The same expert had a look at the Christmas card picture released by Harry and Meghan. In the black and white shot, taken on the night of their wedding, the couple stand with their backs to the camera, arms around one another, watching a huge fireworks display.
This was described as being like a "still from a Bond movie or classy rom-com", with the expert pointing out that this was an image of the couple's choosing. As in, this is the kind of image that they feel portrays them best and, to an extent, sums up who they are as a couple.
Comparing these analyses, it's Harry and Meghan who come off worse. On the one hand, William and Kate are entirely not-normal people who come off as normal and approachable. On the other hand are Harry and Meghan, who are setting a scene, an approach that smacks of being a bit artificial. It's not very nice, but if an expert said it, that makes it more scientific than simply cutting.
We're asking a lot of Meghan Markle since she became engaged to Prince Harry and was then elevated to quasi-princess status.
There's all this fuss and thrill about who and what she has been in her life before Harry. She's American, she's mixed race, she's an actress. All these things make her rather more interesting and glamorous than the usual royal bride.
Meghan is a very 21st-Century wife for the Windsors, and one who doesn't need them to tell her how to make an impact. To date, her skills, honed as an actress, have stood her in good stead. She charmed the koalas from the trees when she and Harry visited Australia and brings a glossy glamour to every appearance.
There is often a sense that Meghan is playing a part, however. That seems to be woven into the expert opinion of the Sussex's Christmas card; that Meghan remains tuned in to Hollywood-style impact, with being the star attraction, rather than the more modest approach of Kate Middleton.
No wonder feud rumours between the wives rumble on.
Last week, we saw Kate Middleton drive herself - how entirely ordinary! - to Buckingham Palace. The visit was to have tea with the Queen, who, it was reported, had been asked to help banish the bad feeling between Kate and Meghan.
Also last week, Meghan was a very special guest at the British Fashion Awards, where she presented the Best British Designer award. She walked on to the stage like nothing short of a model, shoulders swaying, more performer than princess. Her black velvet dress was one-shouldered, and long, discreetly chic.
She spoke smoothly, claimed the UK as her new home and then announced the winner as Clare Waight Keller, who designed Meghan's wedding dress in May. Then, Meghan stood back to let the designer take centre stage.

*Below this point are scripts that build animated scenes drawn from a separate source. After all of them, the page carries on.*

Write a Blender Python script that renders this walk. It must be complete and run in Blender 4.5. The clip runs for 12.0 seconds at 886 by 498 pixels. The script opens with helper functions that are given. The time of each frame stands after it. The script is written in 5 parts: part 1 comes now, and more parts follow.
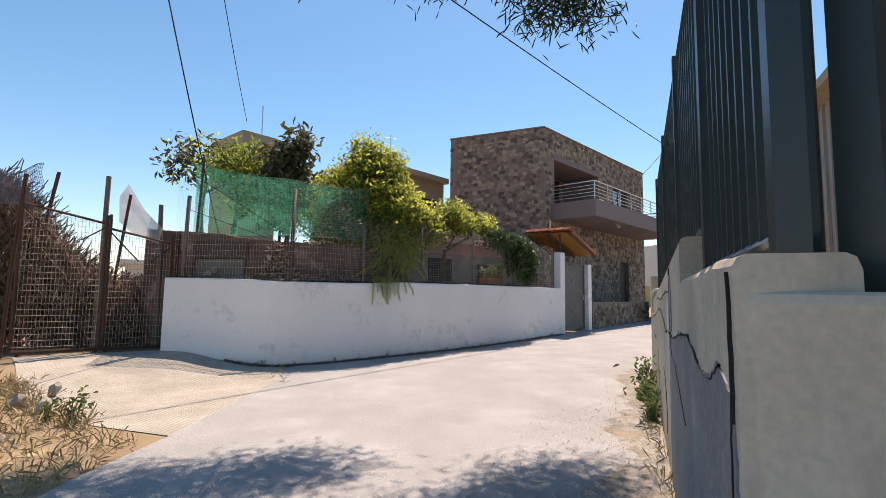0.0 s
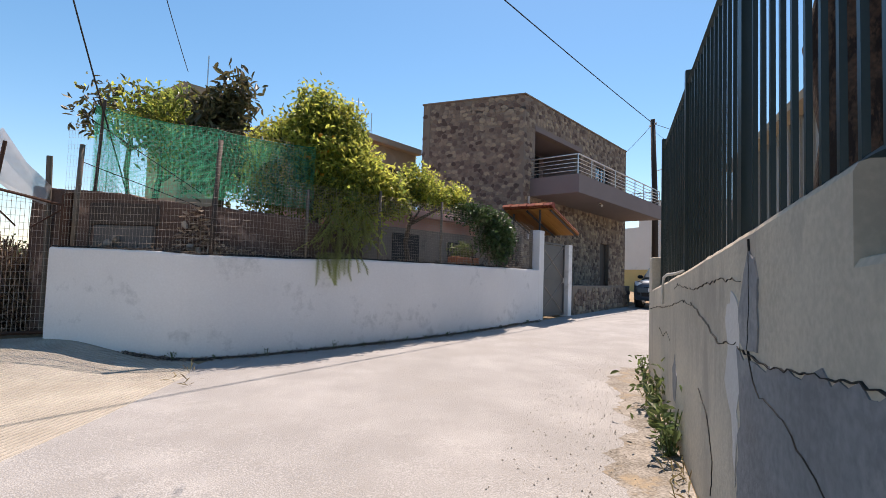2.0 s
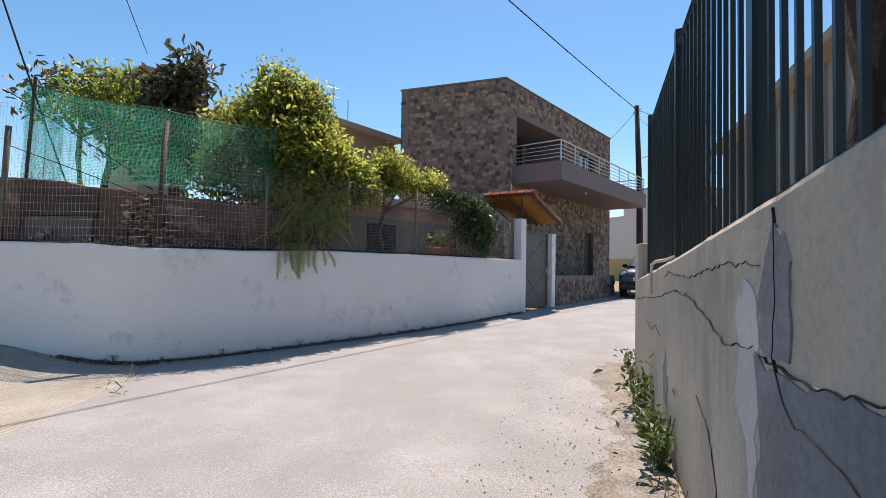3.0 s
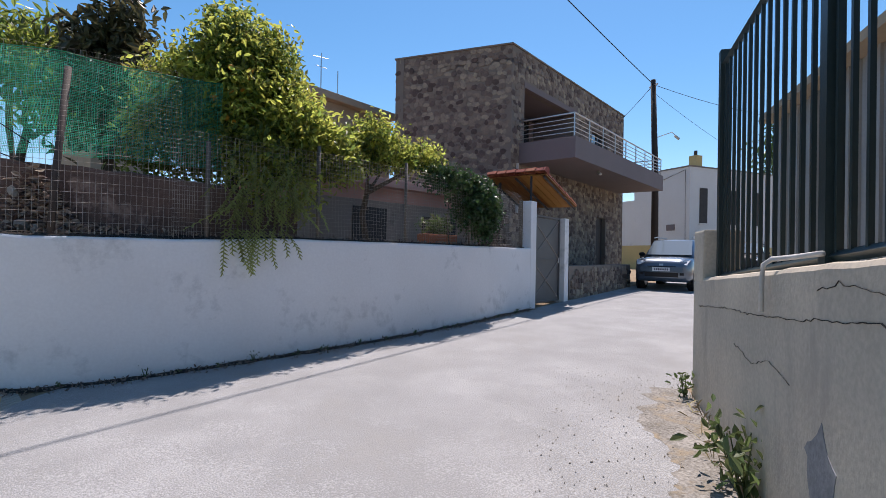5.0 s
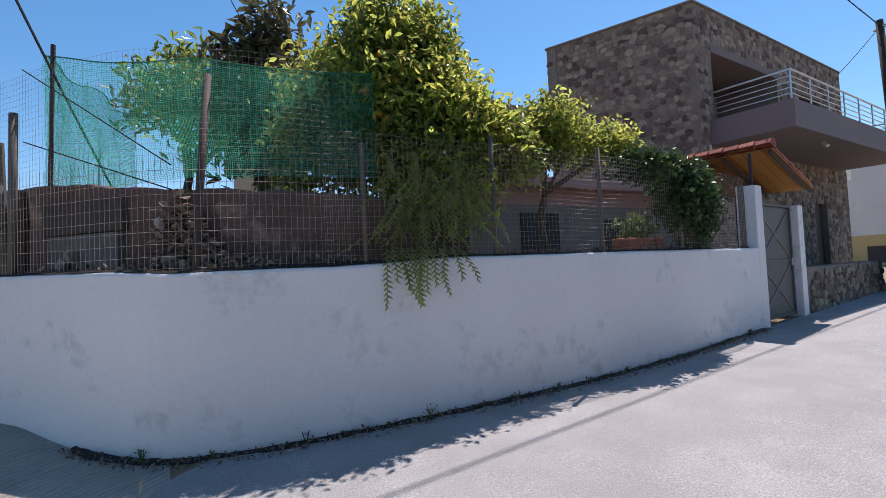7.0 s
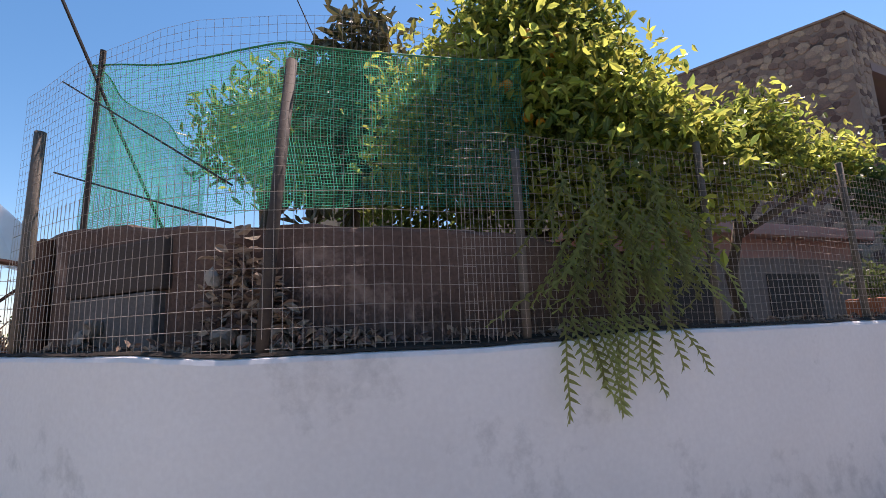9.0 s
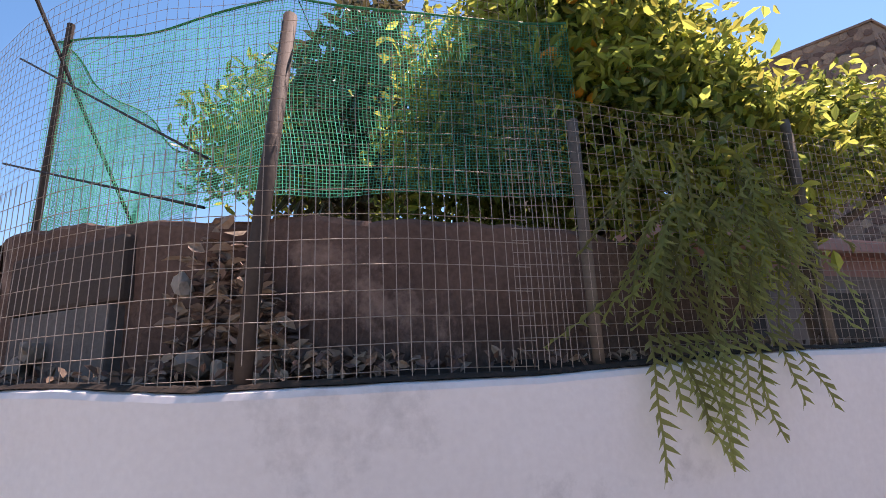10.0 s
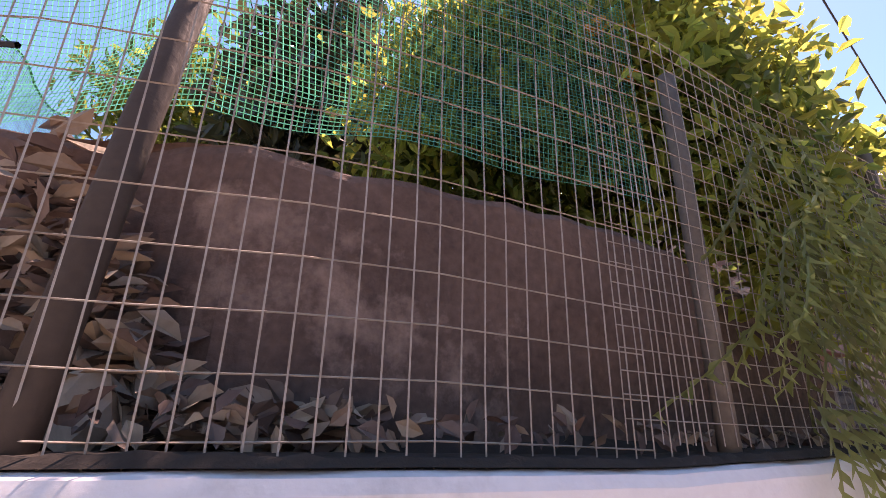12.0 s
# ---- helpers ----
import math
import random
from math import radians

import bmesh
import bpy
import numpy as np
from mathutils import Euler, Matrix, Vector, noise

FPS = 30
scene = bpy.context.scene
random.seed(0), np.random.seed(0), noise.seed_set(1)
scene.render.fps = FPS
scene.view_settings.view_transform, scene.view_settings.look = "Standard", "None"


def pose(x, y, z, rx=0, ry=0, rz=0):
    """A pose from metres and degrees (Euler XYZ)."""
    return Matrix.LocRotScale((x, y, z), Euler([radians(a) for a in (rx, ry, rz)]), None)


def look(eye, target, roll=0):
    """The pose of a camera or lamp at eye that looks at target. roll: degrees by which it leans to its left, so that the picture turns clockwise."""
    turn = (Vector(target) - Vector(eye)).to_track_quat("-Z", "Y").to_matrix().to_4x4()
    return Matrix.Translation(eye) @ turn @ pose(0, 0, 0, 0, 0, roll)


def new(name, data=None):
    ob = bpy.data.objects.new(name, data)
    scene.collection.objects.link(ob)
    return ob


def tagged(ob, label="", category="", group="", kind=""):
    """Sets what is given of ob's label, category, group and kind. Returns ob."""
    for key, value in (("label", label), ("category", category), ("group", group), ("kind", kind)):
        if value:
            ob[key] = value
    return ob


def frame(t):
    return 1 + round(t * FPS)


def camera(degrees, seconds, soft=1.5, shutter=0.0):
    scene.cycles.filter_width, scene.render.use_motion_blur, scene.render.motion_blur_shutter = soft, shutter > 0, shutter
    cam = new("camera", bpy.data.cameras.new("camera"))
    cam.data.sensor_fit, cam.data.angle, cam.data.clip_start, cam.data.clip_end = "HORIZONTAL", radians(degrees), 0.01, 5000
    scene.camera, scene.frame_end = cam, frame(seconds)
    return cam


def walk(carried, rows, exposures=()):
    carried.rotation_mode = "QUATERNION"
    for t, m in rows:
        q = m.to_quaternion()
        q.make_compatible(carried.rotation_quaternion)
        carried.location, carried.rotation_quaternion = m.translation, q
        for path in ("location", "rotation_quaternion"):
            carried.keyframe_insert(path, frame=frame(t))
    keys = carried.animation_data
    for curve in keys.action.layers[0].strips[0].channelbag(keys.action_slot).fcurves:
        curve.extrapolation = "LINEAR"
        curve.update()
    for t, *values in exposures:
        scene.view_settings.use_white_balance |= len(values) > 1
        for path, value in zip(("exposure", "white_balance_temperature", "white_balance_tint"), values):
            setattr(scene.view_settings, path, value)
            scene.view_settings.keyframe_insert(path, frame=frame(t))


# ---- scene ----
cam = camera(84.0, 12.0, soft=0.6)
PATH = [
    (0, (0.856, 0.26, 2.23), (1.905, 1.953, 2.415), 0.8),
    (0.5, (1.085, 0.604, 2.254), (2.172, 2.276, 2.404), 1.6),
    (1, (1.358, 0.901, 2.251), (2.484, 2.549, 2.377), 1.6),
    (1.5, (1.672, 1.231, 2.252), (2.76, 2.904, 2.369), 2.9),
    (2, (1.906, 1.45, 2.255), (3.04, 3.094, 2.36), 1.9),
    (2.5, (2.128, 1.539, 2.267), (3.322, 3.142, 2.342), 1.0),
    (3, (2.406, 1.79, 2.244), (3.586, 3.403, 2.318), 1.1),
    (5, (3.453, 3.056, 2.328), (4.628, 4.675, 2.345), 1.1),
    (5.5, (3.626, 3.388, 2.331), (4.782, 5.02, 2.328), 0.7),
    (6, (3.666, 3.756, 2.32), (4.553, 5.549, 2.332), -0.3),
    (6.5, (3.702, 4.263, 2.338), (4.43, 6.125, 2.389), -1.8),
    (7, (3.746, 4.715, 2.365), (4.407, 6.601, 2.444), -2.6),
    (7.5, (3.69, 5.19, 2.43), (4.255, 7.105, 2.545), -2.2),
    (9.5, (3.533, 6.913, 2.503), (3.935, 8.83, 2.908), -2.6),
    (10, (3.52, 7.23, 2.49), (3.92, 9.138, 2.938), -2.6),
    (10.5, (3.489, 7.536, 2.515), (3.887, 9.434, 3.006), -2.1),
    (11, (3.452, 7.809, 2.525), (3.943, 9.671, 3.067), -0.6),
    (11.5, (3.445, 8.023, 2.505), (4.049, 9.84, 3.08), 0.8),
    (12, (3.446, 8.239, 2.48), (4.144, 9.975, 3.187), 1.2),
]
EXPOSURES = [(0.0, 0.96, 7900, 25), (3.0, 0.82, 7200, 23), (5.5, 0.62, 6500, 22), (7.5, 0.70, 6600, 25), (9.5, 1.06, 7400, 34), (10.5, 1.40, 7900, 42), (12.0, 1.72, 8500, 52)]
walk(cam, [(t, look(eye, target, roll)) for t, eye, target, roll in PATH], EXPOSURES)

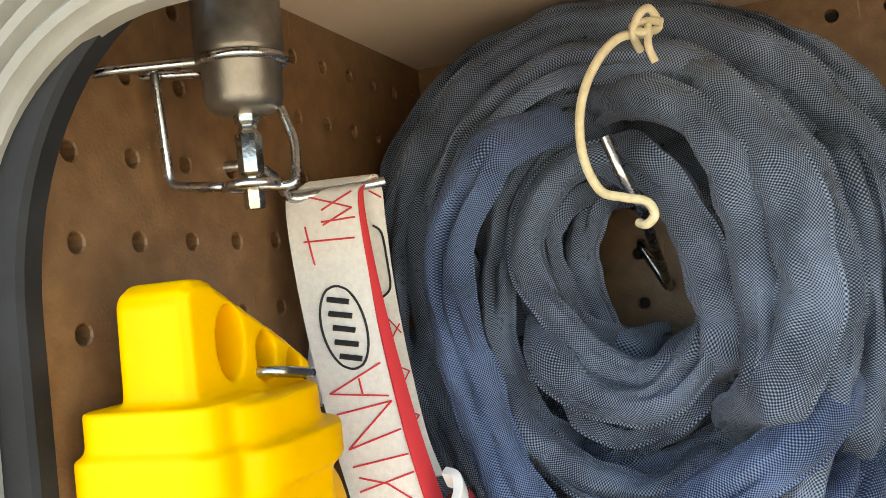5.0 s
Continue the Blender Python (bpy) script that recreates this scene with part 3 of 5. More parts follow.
turn([(0.94, -4.0, 2.76), (0.40, -4.0, 4.13), (0.20, -4.0, 5.32), (0.21, -4.0, 6.52), (0.34, -4.0, 7.50), (0.67, -4.0, 8.66), (1.36, -4.0, 9.63), (2.30, -4.0, 10.43), (3.36, -4.0, 10.86), (4.51, -4.0, 10.87), (5.55, -4.0, 10.61), (6.50, -4.0, 10.12), (7.21, -4.0, 9.45), (7.71, -4.0, 8.67), (8.00, -4.0, 7.83), (8.10, -4.0, 6.99), (7.97, -4.0, 5.87)], 0.77, -0.10)
turn([(-0.40, -2.9, 7.54), (-0.12, -2.9, 8.80), (0.50, -2.9, 9.99), (1.68, -2.9, 10.91), (2.89, -2.9, 11.32), (4.34, -2.9, 11.38), (5.83, -2.9, 11.03), (7.07, -2.9, 10.32), (7.94, -2.9, 9.42), (8.44, -2.9, 8.42)], 0.65, 0.10)
turn([(0.80, -3.9, 5.65), (0.79, -3.9, 6.64), (0.86, -3.9, 7.63), (1.13, -3.9, 8.58), (1.76, -3.9, 9.57), (2.70, -3.9, 10.31), (3.69, -3.9, 10.65), (4.63, -3.9, 10.61), (5.66, -3.9, 10.30), (6.59, -3.9, 9.68), (7.27, -3.9, 8.81), (7.66, -3.9, 7.81), (7.76, -3.9, 6.87)], 0.57, 0.30)
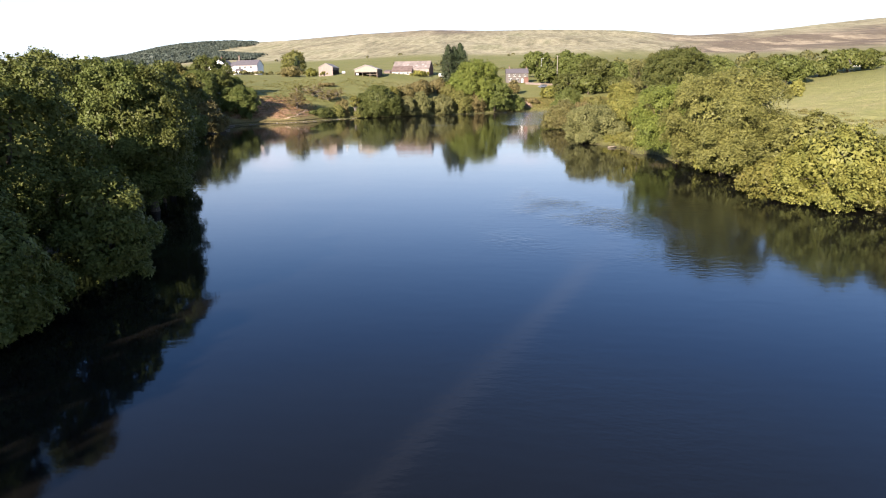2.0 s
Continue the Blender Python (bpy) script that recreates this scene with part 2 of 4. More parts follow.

Standing behind Waight Keller, with her two hands clasped in front of her, Meghan then noticeably started and placed both hands, like a potter, on her stomach. She gave a small smile and held on to her stomach. The baby, it was surmised, had given quite a kick.
Quite a public, indiscreet kick, you might say, and, if you were entirely cynical, one that put Meghan back centre stage.
People found it cute and adorable and all the rest, but they also felt charmed by this appearance, even if it also seemed a little hammed up.
At this stage of the relationship between Meghan and the public, a veritable honeymoon stage, a little bit of ham is part of her charm. At some point, though, does it start to feel like Meghan is playing a part, that she's setting scenes and playing them out?
But then, if Meghan Markle spent her adult life, up to the point of committing to Harry, as an actress, then how could it be any other way? If she lived her life for years in terms of 'what are the optics on this?' then how is the woman supposed to switch now?
Further, it's not a mistake to perceive her new position as one on the stage. She is on the stage and it is all about the optics.
Reports last week suggested that one area of frustration for Meghan in her new role and new life is that she cannot respond to social media or to her family's trashing of her or to any commentary or allegations about her past.
As one who had a very active social media presence before committing to Harry, this is understandable. It also indicates that Meghan is someone who likes to play a proactive role in protecting and shaping her public image.
Now, in her new position, she can only convey through official engagements and sanctioned photos such as the Christmas card, who and what she is. There's limited scope for the kind of full expression Meghan Markle had in her previous career, but the card seems to prove that she's making the most of it.
Whether the rom-com heroine role can be sustained long-term is another matter, however.